Start of Stored data
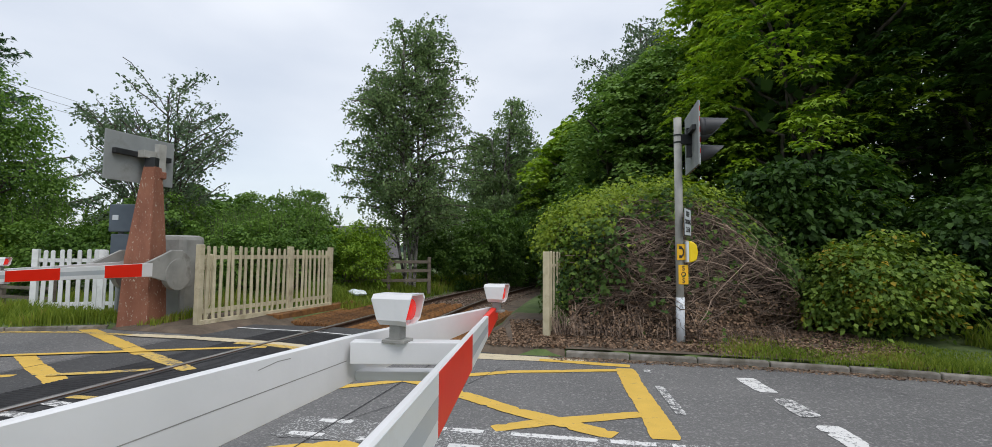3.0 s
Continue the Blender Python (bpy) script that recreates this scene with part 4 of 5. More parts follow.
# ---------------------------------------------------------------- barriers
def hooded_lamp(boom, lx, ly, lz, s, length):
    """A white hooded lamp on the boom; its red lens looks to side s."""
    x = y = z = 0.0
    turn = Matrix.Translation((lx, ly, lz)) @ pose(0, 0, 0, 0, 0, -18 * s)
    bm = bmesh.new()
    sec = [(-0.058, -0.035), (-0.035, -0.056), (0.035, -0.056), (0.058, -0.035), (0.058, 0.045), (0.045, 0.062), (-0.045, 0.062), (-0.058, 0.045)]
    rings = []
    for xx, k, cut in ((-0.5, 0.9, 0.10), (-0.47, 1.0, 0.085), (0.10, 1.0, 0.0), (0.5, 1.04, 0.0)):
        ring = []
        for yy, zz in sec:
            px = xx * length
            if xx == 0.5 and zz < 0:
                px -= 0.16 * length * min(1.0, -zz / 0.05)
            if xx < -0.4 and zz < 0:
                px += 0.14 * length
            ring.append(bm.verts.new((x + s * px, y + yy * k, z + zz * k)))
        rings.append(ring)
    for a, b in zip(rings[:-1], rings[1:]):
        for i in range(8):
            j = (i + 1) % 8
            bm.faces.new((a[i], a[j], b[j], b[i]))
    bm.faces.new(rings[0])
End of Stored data
▶ Task requirements
Every line of the data should be copied as it stands, without the images.

▶ Solution below
3.0 s
Continue the Blender Python (bpy) script that recreates this scene with part 4 of 5. More parts follow.
# ---------------------------------------------------------------- barriers
def hooded_lamp(boom, lx, ly, lz, s, length):
    """A white hooded lamp on the boom; its red lens looks to side s."""
    x = y = z = 0.0
    turn = Matrix.Translation((lx, ly, lz)) @ pose(0, 0, 0, 0, 0, -18 * s)
    bm = bmesh.new()
    sec = [(-0.058, -0.035), (-0.035, -0.056), (0.035, -0.056), (0.058, -0.035), (0.058, 0.045), (0.045, 0.062), (-0.045, 0.062), (-0.058, 0.045)]
    rings = []
    for xx, k, cut in ((-0.5, 0.9, 0.10), (-0.47, 1.0, 0.085), (0.10, 1.0, 0.0), (0.5, 1.04, 0.0)):
        ring = []
        for yy, zz in sec:
            px = xx * length
            if xx == 0.5 and zz < 0:
                px -= 0.16 * length * min(1.0, -zz / 0.05)
            if xx < -0.4 and zz < 0:
                px += 0.14 * length
            ring.append(bm.verts.new((x + s * px, y + yy * k, z + zz * k)))
        rings.append(ring)
    for a, b in zip(rings[:-1], rings[1:]):
        for i in range(8):
            j = (i + 1) % 8
            bm.faces.new((a[i], a[j], b[j], b[i]))
    bm.faces.new(rings[0])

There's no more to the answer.